Рано утром на пятый день князь Индии отправился с Нило в Влахернский порт и выбрал там галеру, на которой он мог бы отправиться на несколько дней в Мраморное море. Около полудня он уже огибал на этом судне Серальский мыс.
Сидя на корме, он разговаривал со шкипером галеры.
— Строго говоря, у меня нет никакого дела, — сказал он с улыбкой, — и город мне порядочно надоел, а потому мне захотелось покататься по воде. Держи в открытое море. Когда я вздумаю переменить курс, то скажу тебе. Погоди, — прибавил он, когда моряк хотел отойти, — как называют те острова, которые возвышаются среди голубых волн?
— Ближайший — Оксия, а более отдалённый — Плати, — отвечал шкипер.
— Они обитаемы?
— Да и нет. На Оксии был прежде монастырь, но теперь он упразднён. Быть может, по другую сторону и живут ещё в пещерах схимники. Плати немного повеселее. Там три или четыре монаха неизвестно каких обителей пасут несколько полуживых коз.
— А ты бывал на этих островах?
— Да, на Плати. В нынешнем году.
— Вели грести туда, и обойдём вокруг островов.
Капитан с удовольствием исполнил желание своего пассажира, и, стоя возле князя Индии во время обхода острова Оксии, он рассказывал легенды о знаменитых схимниках, которые жили некогда в его пещерах. Между ними особенно известны были Василий и Прусьян, которые, поссорившись, дрались на дуэли, к величайшему скандалу всей церкви, вследствие чего император Константин VIII сослал первого из них на Оксию, а второго — на Плати, где они и оставались до конца жизни, уныло смотря друг на друга из своих скитов.
По той или другой причине князь Индии обратил больше внимания на Плати, к которому они и подошли поближе. Как мрачны были развалины древней темницы на северной оконечности! Там могли жить только волки и летучие мыши, но не люди.
— Однако вон тот утёс меня как бы манит к себе. Мне бы хотелось взлезть на него. Высади-ка меня.
С галеры спустили лодку, и через несколько минут князь Индии очутился на том самом месте берегового утёса, на который вышел пятьдесят шесть лет перед тем с целью схоронить на этом острове сокровища царя тирского Хирама.
Несмотря на это, он стал осторожно и медленно взбираться по утёсу, как будто никогда тут не бывал, так что шкипер, оставшись на галере, со смехом следил за его неловкими движениями.
Как бы то ни было, он добрался наконец до вершины и очутился на поляне, покрытой тощей растительностью.
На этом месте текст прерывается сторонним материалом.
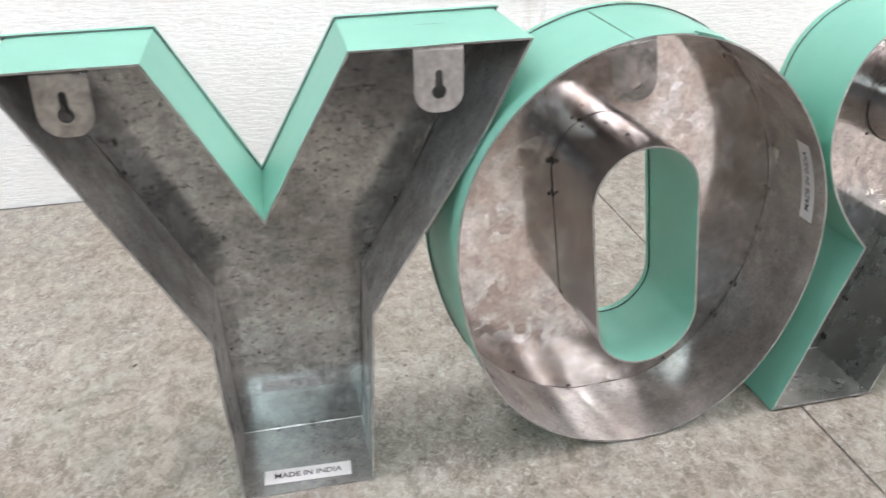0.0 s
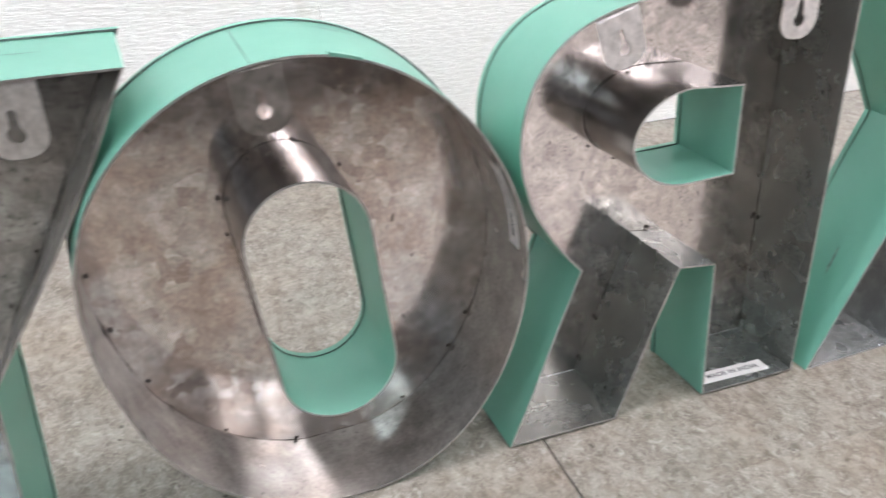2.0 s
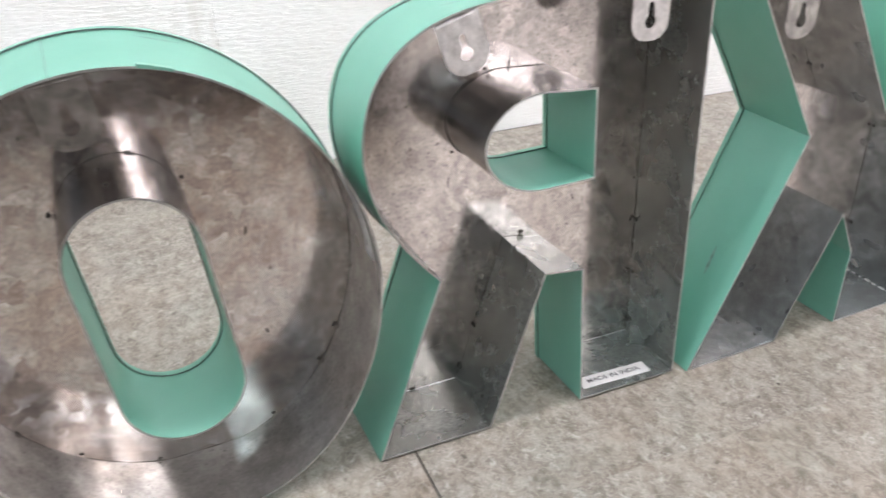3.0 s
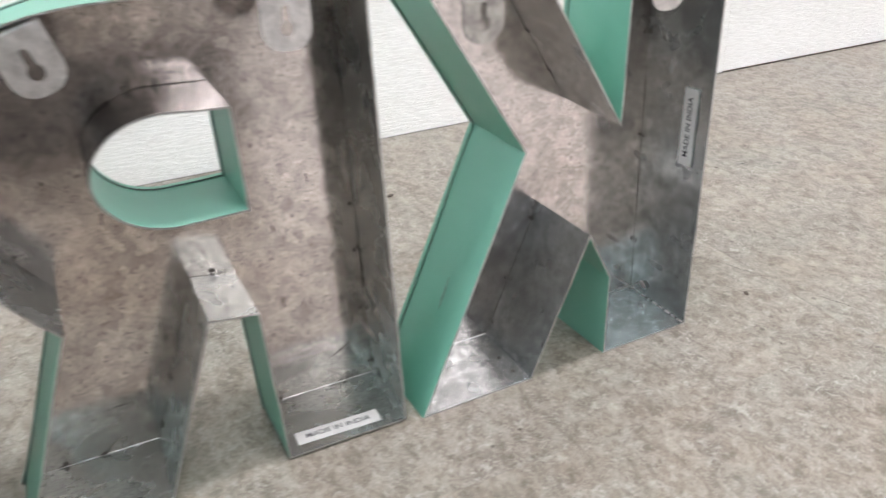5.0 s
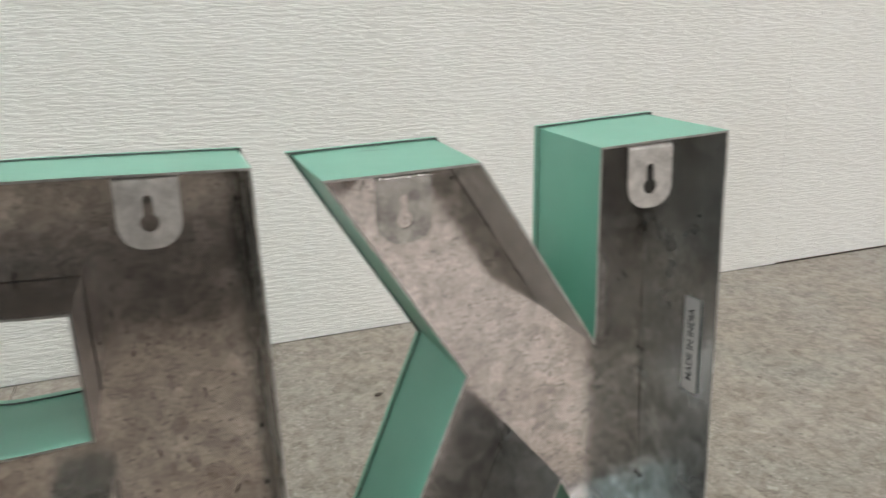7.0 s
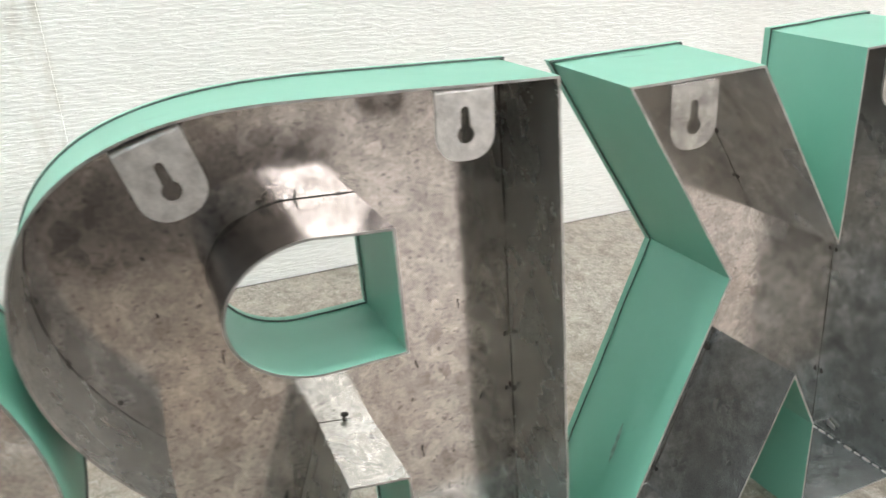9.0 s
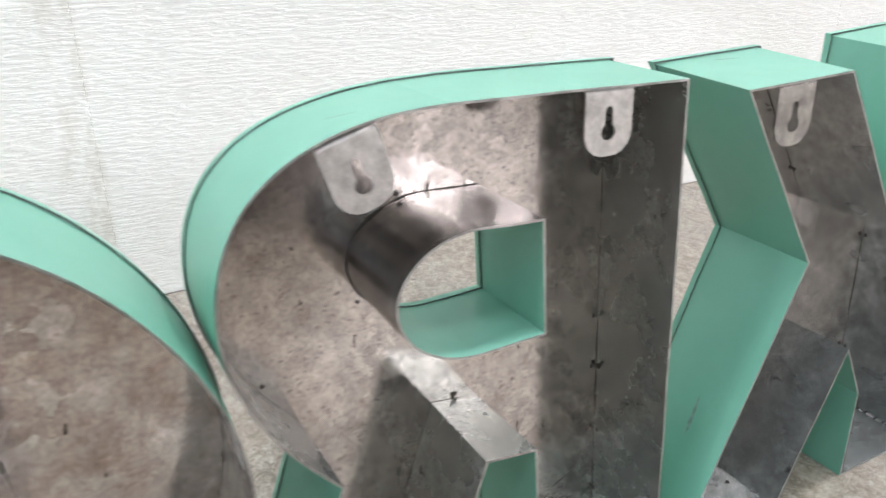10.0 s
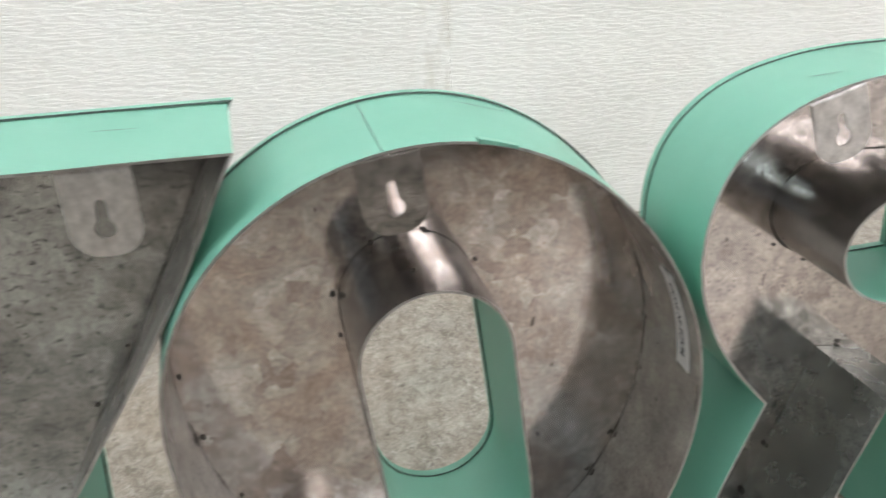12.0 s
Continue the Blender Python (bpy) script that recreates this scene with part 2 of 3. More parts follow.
DIFFUSER = glowing("lamp_diffuser", (0.99, 0.975, 1.035), LAMP_POWER)
COOL_DIFFUSER = glowing("cool_lamp_diffuser", (0.78, 1.02, 1.12), LAMP_POWER * 0.78)
CRUMB = plain("dark_grit", (0.09, 0.075, 0.06), 0.8, 0.0, 0.4, 400)


# ---- mesh helpers ----
def part(name, bm, material, parent=None, label=""):
    """Links a bmesh as one mesh object, under a thing or a part."""
    me = bpy.data.meshes.new(name)
    bm.to_mesh(me)
    bm.free()
    for m in material if isinstance(material, (list, tuple)) else [material]:
        me.materials.append(m)
    ob = new(name, me)
    ob.parent = parent
    return tagged(ob, label)


def box(bm, x0, x1, y0, y1, z0, z1, bevel=0.0):
    vs = bmesh.ops.create_cube(bm, size=1.0)["verts"]
    for v in vs:
        v.co = ((x0 + x1) / 2 + v.co.x * (x1 - x0), (y0 + y1) / 2 + v.co.y * (y1 - y0), (z0 + z1) / 2 + v.co.z * (z1 - z0))
    if bevel:
        es = list({e for v in vs for e in v.link_edges})
        bmesh.ops.bevel(bm, geom=es, offset=bevel, segments=2, affect="EDGES", profile=0.5)
    return bm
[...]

Как и прежде, тут возвышались развалины башни, и старик с беспокойством подошёл к тому камню, который он сам некогда привалил ко входу своей тайной сокровищницы. Камень находился в прежнем положении, и, убедившись в этом, князь Индии вернулся на галеру.
Он приказал идти далее к Принкипо и Халки, где галера провела всю ночь и следующий день, а её пассажир убивал время экскурсиями в соседние горы и монастыри.
На вторую ночь он взял лодку и вышел в море с целью покататься вдвоём с Нило. Отправляясь в путь, он предупредил шкипера, чтобы он не беспокоился, если они долго не вернутся, так как на воде было очень тихо, они оба хорошо гребли и взяли с собой для подкрепления сил вина и воды в новых мехах.